Jacob Balthasar Peeters


Jacob Balthasar Peeters, also known as Jacob Peeters or Jacobus Peeters was a Flemish painter who specialized in architectural paintings depicting imaginary Renaissance and Baroque palaces populated with elegant figures wearing exotic clothes and headgear and shown in theatrical, stage-like postures. Peeters also painted realistic interiors of existing churches with staffage.

Life

Very little is known about the life and career of Jacob Balthasar Peeters. It is not clear when or where he was born. It is believed he was born in Antwerp around 1655. A Jacobus Peeters was registered in the guild year 1672-72 as an apprentice with the Antwerp Guild of Saint Luke as a pupil of the painter Peter van de Velde. A Jacobus Peeters is also mentioned as a pupil in the guild year 1675-76. It is not clear whether Jacob Balthasar Peeters can be identified with either or both of these pupils.
In the guild year 1688-1689 Peeters became a master in the Guild. Elected in 1695 to serve as dean of the Guild, he preferred to pay the fixed contribution of 360 guilders to be exempted from this charge.
His pupils included Jan-Baptist van Isschot, Jan Baptist van der Straeten, Jan Carel Vierpeyl, Rombaut Bacx and Nicolaas Gillis.
The date and place of his death are not known.
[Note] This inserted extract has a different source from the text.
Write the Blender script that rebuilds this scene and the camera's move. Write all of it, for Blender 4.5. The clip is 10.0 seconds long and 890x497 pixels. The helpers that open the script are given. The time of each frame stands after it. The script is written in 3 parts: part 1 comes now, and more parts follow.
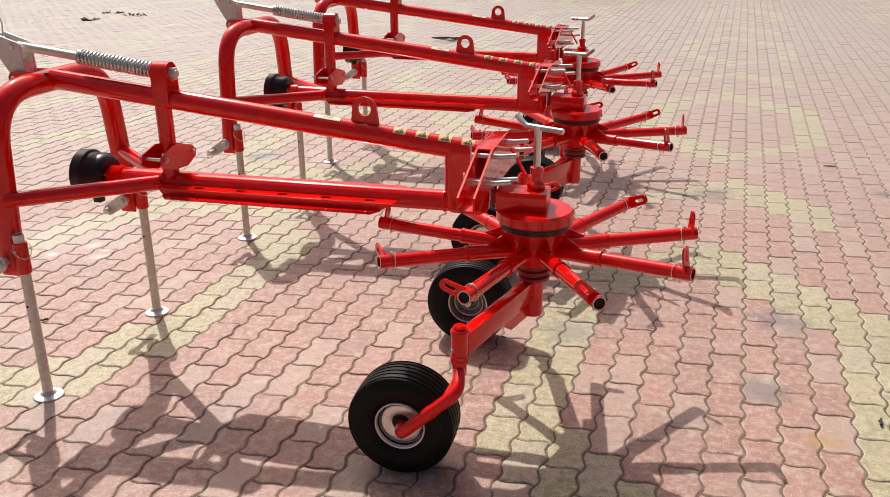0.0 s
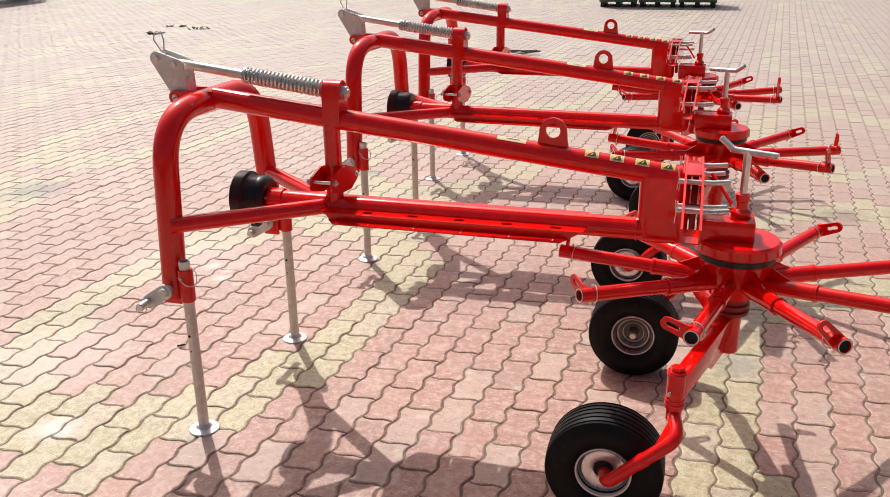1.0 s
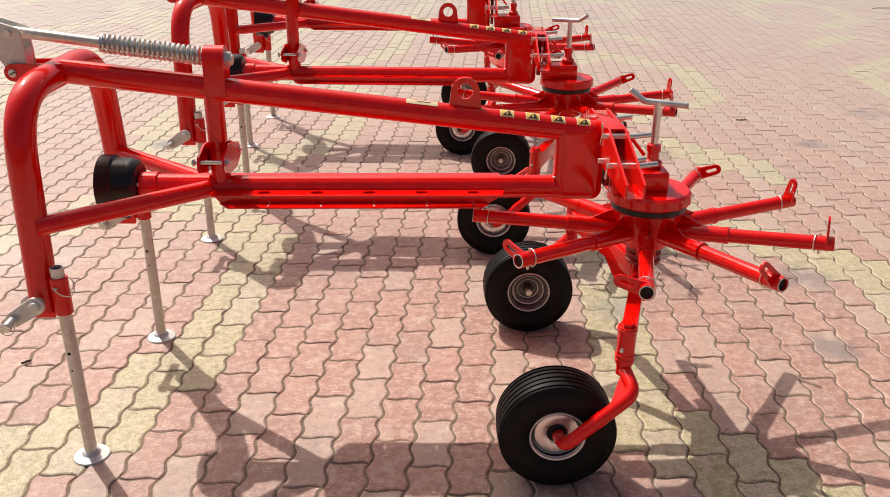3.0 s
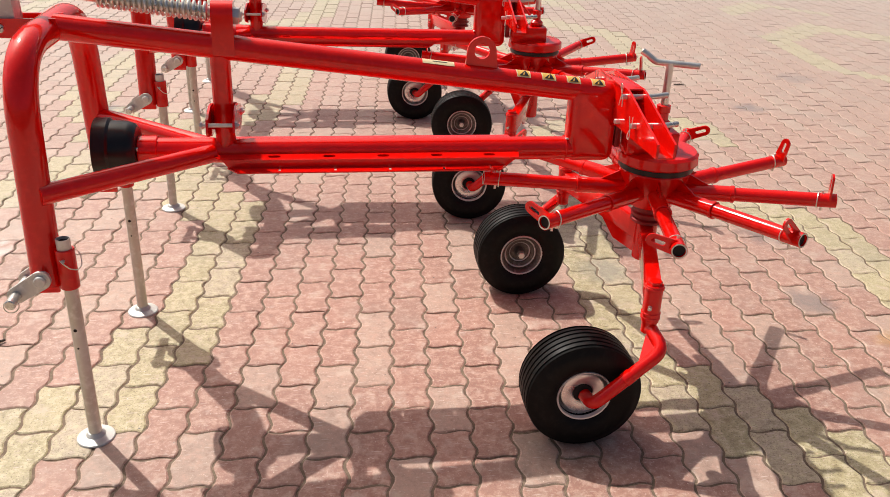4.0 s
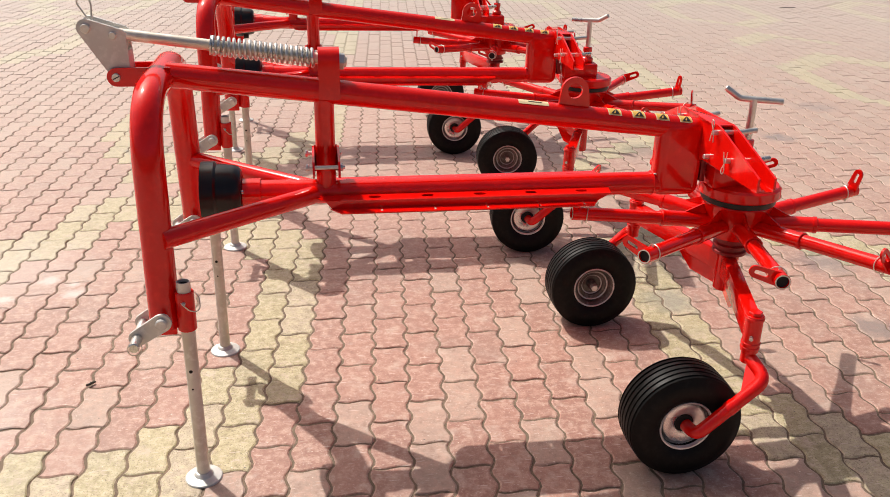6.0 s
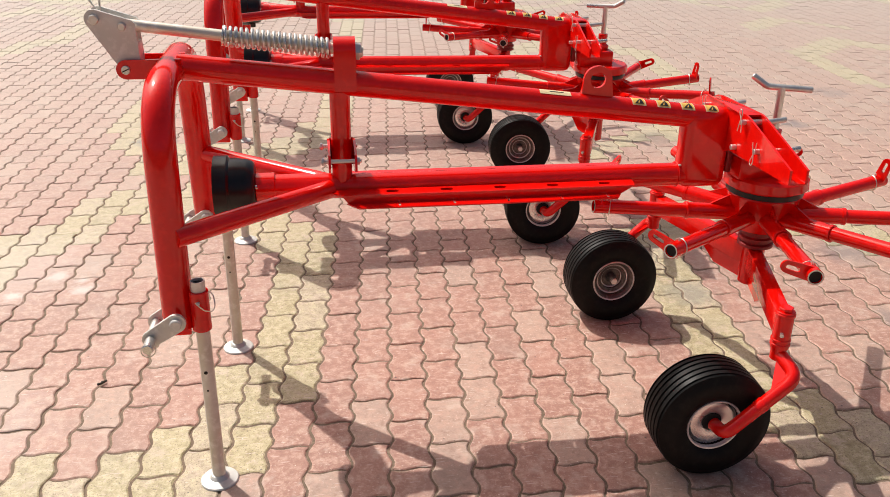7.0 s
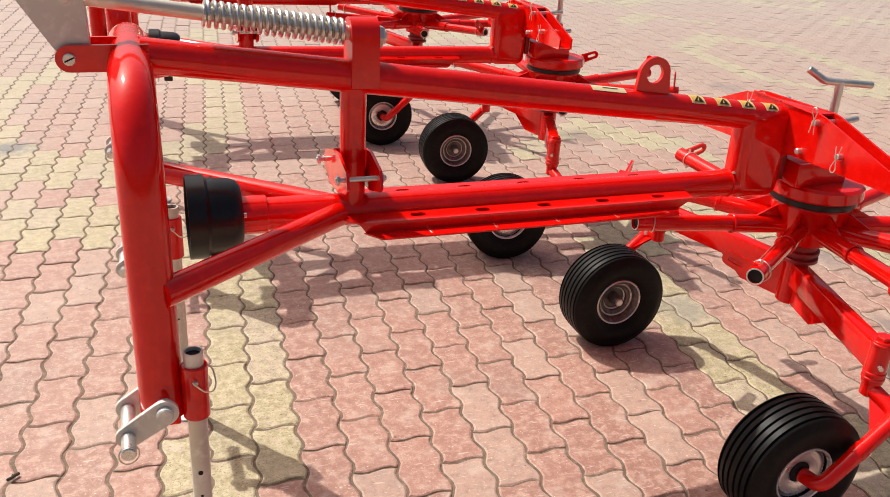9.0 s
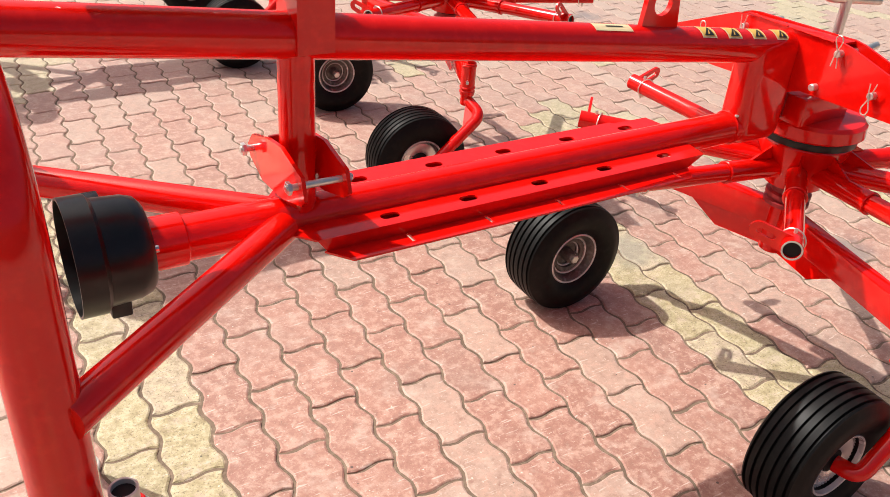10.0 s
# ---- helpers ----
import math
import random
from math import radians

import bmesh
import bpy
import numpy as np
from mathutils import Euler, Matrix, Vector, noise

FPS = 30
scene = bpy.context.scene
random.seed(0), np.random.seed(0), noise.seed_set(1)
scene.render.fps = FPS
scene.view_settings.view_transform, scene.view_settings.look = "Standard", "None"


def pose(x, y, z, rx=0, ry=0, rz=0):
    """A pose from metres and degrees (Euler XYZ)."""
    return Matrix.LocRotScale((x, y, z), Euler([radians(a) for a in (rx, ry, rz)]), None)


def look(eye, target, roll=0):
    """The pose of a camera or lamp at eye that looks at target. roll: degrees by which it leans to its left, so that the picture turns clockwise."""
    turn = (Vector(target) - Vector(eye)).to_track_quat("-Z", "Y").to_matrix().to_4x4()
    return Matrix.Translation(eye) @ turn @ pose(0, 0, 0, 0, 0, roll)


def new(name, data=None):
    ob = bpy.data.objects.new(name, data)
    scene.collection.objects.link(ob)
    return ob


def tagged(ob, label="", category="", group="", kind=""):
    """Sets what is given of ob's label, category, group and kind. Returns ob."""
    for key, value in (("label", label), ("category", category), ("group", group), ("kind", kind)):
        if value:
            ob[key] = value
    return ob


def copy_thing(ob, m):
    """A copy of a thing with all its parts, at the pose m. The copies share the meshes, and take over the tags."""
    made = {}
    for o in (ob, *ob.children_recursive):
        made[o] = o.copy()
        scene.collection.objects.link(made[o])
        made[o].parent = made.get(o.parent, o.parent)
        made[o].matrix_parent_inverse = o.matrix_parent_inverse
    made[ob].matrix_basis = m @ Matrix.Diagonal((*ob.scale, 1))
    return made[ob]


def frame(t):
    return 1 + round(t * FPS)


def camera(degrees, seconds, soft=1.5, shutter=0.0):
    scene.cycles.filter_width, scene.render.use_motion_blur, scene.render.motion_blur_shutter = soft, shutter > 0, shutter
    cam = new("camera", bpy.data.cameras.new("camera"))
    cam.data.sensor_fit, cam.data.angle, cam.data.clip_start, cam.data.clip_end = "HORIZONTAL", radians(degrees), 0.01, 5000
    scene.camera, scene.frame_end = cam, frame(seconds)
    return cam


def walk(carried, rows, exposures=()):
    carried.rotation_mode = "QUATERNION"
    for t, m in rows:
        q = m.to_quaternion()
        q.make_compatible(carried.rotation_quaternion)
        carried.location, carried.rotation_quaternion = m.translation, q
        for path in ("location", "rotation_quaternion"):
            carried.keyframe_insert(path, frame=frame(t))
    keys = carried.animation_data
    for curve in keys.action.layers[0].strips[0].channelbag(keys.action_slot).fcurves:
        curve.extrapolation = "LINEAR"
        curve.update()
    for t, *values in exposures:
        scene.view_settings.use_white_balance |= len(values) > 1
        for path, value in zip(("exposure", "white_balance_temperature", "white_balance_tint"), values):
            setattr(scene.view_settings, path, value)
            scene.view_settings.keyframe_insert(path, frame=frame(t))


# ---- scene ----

The artist is usually described as being active from circa 1673 to circa 1721 in Antwerp. A pair of paintings depicting the interiors of the Jesuit Church in Antwerp and signed and dated 1721 are evidence that the artist was still alive in that year.

Work

Jacob Balthasar Peeters was a specialist painter of imaginary Renaissance and Baroque palaces and paintings of existing churches. Peeters would place among these imaginary or existing structures and outdoor settings elegant figures, usually wearing exotic hats and costumes, together with their, often black, pages and with dogs running around.
As was common practice in Antwerp artistic practice of that period, Peeters collaborated with other artists. A pair of paintings depicting Fantastic courtly architecture with staffage constitute a collaborative effort of Peeters and Hendrik van Minderhout. Van Minderhout was a Dutch painter active in Antwerp who often contributed the figures to works by local landscape and perspective painters including Wilhelm Schubert van Ehrenberg. The aforementioned pair of pictures, which were made to be hung next to each other, demonstrate the fantastic, almost surreal, aspects of Peeters' imaginary views. One of the canvases provides an idealized view of a palace with round arched loggias supported by columns and the other of a courtly façade with a portico and a balustrade on top. The buildings are placed respectively on the left and right and disappear in the distance with foreshortening at the rear. Each painting continues onto a view of an idealized park landscape with a large pond on which float pleasure ships with swans as figureheads. The backdrop is a blue sky with brightly lit, white-gray clouds. The artist enlivened the scene by having light fall through the loggia arches, which contrasts with the architectural façade, which is in the shade. Groups of figures in the foreground include ladies and gentlemen who are as fanciful as the architecture. The figures are shown in theatrical, stage-like postures, some engaged in conversation. The ladies have towering hairdos and the gentlemen wear turbans or feathered helmets. A black servant carries the train of one of the ladies' dresses. A guard holding a lance is reclining against the façade of one of the palaces. Some dogs are running among these figures.
Jacob Balthasar Peeters painted a number of church interiors including of the Jesuit churches of Bruges and Antwerp. This theme was popular in the Low Countries throughout the 17th century. Antwerp artists preferred depicting interiors of high baroque interiors while Dutch artists concentrated on the barren interiors of Protestant churches despoiled of their decorations. In comparison to the earlier church interiors of Flemish and Dutch masters, Peeters' church interiors reflect 18th century artistic preferences through the addition of elegant figures and their attention to detail. One pair of works in the Statens Museum for Kunst in Copenhagen dated 1714 depicts the interior of the Jesuit St. Charles Borromeo Church in Antwerp. A pair of views of the same church were recently on the art market. The works created in 1721 show the church in the state before part of its decoration was destroyed by fire on 18 July 1718. In the fire, the interior of the church, including ceiling murals painted by Peter Paul Rubens, was destroyed. Peeters was able to include the lost decorations in these two compositions by using his own compositions which predated the fire such as the works now in the Statens Museum for Kunst.
Peeters' work shows a strong similarity with other Flemish architecture painters of his time such as Jacobus Ferdinandus Saey and Peeters' own pupil Jan Baptist van der Straeten. The similarities are such that the works of these artists can often not be easily distinguished from each other. A painting depicting the :File:Anton Gunther Gheringh or Jacob Balthasar Peeters - View through an Architectural Setting, Courtyard at Rubens' House.jpg|Courtyard of Rubens' House in Antwerp was possibly painted by Jacob Balthasar Peeters or Anton Gunther Gheringh, another architectural painter active in Antwerp.